▼▼▼

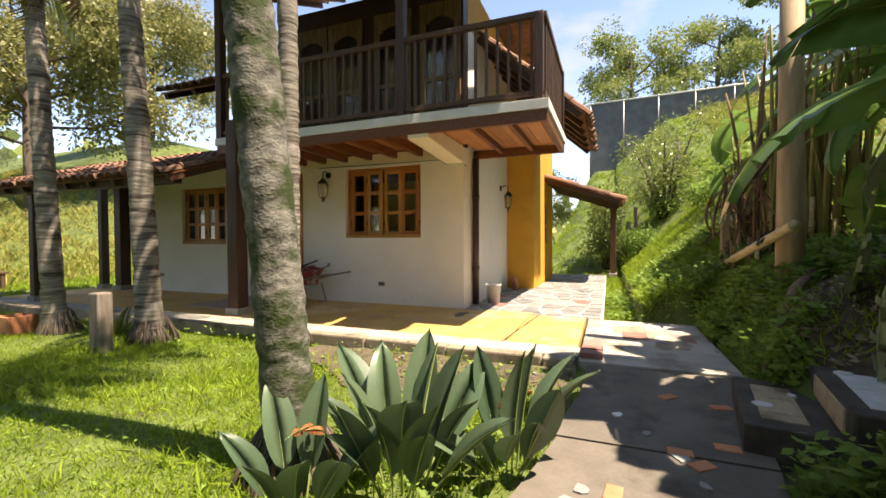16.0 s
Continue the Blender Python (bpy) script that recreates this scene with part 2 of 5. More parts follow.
M["bamboo"] = material("pale_dry_bamboo", (0.42, 0.31, 0.15), (0.66, 0.54, 0.31), 6, 0.5, 0.25, 50, stretch=(1, 4, 4))
M["round_post"] = material("peeled_round_timber", (0.30, 0.21, 0.12), (0.50, 0.38, 0.24), 4, 0.75, 0.5, 40, stretch=(3, 3, 0.5))
M["grey_wood"] = material("grey_weathered_wood", (0.13, 0.105, 0.08), (0.32, 0.275, 0.22), 5, 0.9, 0.6, 40, stretch=(4, 4, 0.6))
M["iron"] = material("black_wrought_iron", (0.012, 0.011, 0.010), (0.035, 0.03, 0.027), 12, 0.45, 0.3, 80, metal=0.6)
M["red_paint"] = material("chipped_red_paint", (0.15, 0.013, 0.02), (0.27, 0.028, 0.035), 7, 0.5, 0.3, 60, stain=(0.42, 0.37, 0.35), stain_scale=9, stain_from=0.5)
M["red_plain"] = material("dark_red_plastic", (0.17, 0.010, 0.016), (0.24, 0.018, 0.025), 9, 0.38, 0.1, 60)
M["orange_grip"] = plain("orange_red_plastic", (0.72, 0.10, 0.025), 0.4)
M["steel"] = material("worn_steel", (0.20, 0.19, 0.18), (0.38, 0.37, 0.36), 10, 0.45, 0.2, 80, metal=0.7)
M["rubber"] = plain("black_rubber", (0.03, 0.03, 0.032), 0.8)
M["turquoise"] = plain("turquoise_hose", (0.03, 0.46, 0.36), 0.4)
M["brown_pipe"] = plain("brown_drain_pipe", (0.055, 0.028, 0.02), 0.5)
M["bucket"] = material("dusty_white_plastic", (0.45, 0.45, 0.43), (0.62, 0.62, 0.60), 6, 0.6, 0.1, 50)
M["grey_plate"] = plain("grey_socket_plate", (0.26, 0.25, 0.24), 0.5)
# plaster of the rooms, the indoor shade mixed into its colour
M["shaded_inside"] = plain("shade_toned_plaster", (0.16, 0.12, 0.09), 0.9)
M["white_paint"] = material("white_fascia_paint", (0.66, 0.65, 0.60), (0.80, 0.79, 0.75), 5, 0.7, 0.2, 50, stretch=(1, 1, 1))
M["net"] = material("grey_shade_cloth", (0.10, 0.105, 0.11), (0.17, 0.175, 0.18), 2, 0.95, 0.2, 80)
M["sheet_roof"] = material("dark_metal_sheet", (0.03, 0.035, 0.045), (0.07, 0.08, 0.10), 4, 0.55, 0.2, 40)
M["corrugated"] = material("pale_corrugated_sheet", (0.30, 0.32, 0.31), (0.48, 0.50, 0.48), 4, 0.5, 0.2, 40)
M["mosaic"] = material("speckled_mosaic", (0.14, 0.08, 0.06), (0.55, 0.44, 0.38), 34, 0.6, 0.2, 60)
M["house_far"] = material("brick_house_wall", (0.36, 0.17, 0.10), (0.50, 0.27, 0.18), 5, 0.9, 0.2, 40)
M["rope"] = plain("black_tie_rope", (0.02, 0.018, 0.016), 0.8)
glass = bpy.data.materials.new("window_glass")
glass.use_nodes = True
gp = glass.node_tree.nodes["Principled BSDF"]
gp.inputs["Base Color"].default_value = (0.9, 0.95, 0.93, 1)
gp.inputs["Roughness"].default_value, gp.inputs["Transmission Weight"].default_value, gp.inputs["IOR"].default_value = 0.02, 1.0, 1.5
M["glass"] = glass


# ---- building helpers ----
def world_of(ob):
    return world_of(ob.parent) @ ob.matrix_parent_inverse @ ob.matrix_basis if ob.parent else ob.matrix_basis.copy()


def thing(name, at, label="", category="", group="", kind=""):
    ob = new(name)
    ob.empty_display_size = 0.1
    ob.matrix_basis = Matrix.Translation(at)
    return tagged(ob, label, category, group, kind)


def adopt(ob, parent, label=""):
    if parent is not None:
        ob.parent = parent
        ob.matrix_parent_inverse = world_of(parent).inverted()
    return tagged(ob, label)


def part(name, bm, mat, parent=None, label="", smooth=False):
    """One mesh object from a bmesh in world coordinates, under a thing or part."""
    me = bpy.data.meshes.new(name)
    bm.to_mesh(me)
    bm.free()
    me.materials.append(mat)
    if smooth:
        me.polygons.foreach_set("use_smooth", [True] * len(me.polygons))
    return adopt(new(name, me), parent, label)


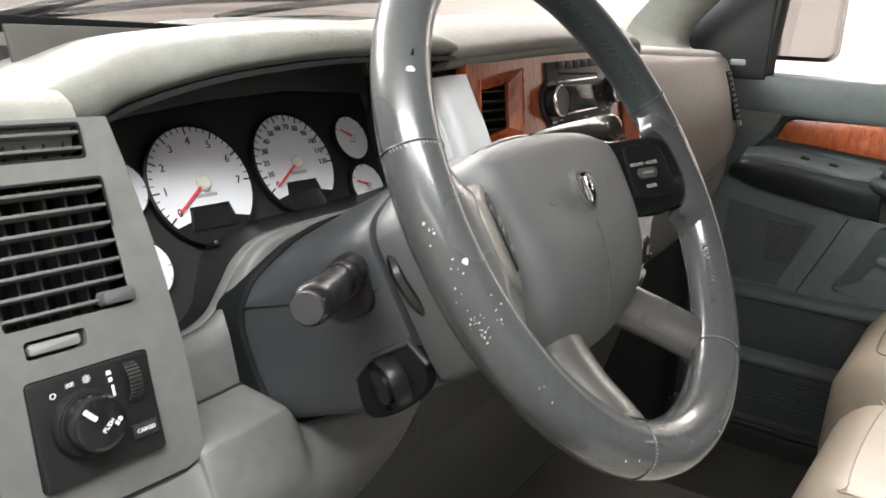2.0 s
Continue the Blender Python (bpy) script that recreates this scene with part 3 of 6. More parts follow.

▲▲▲

* [STATED EXERCISE] Check each line of the data above for the word "that" and say how many lines contain it, giving nothing besides the number.

* [COMPLETE RESPONSE] 2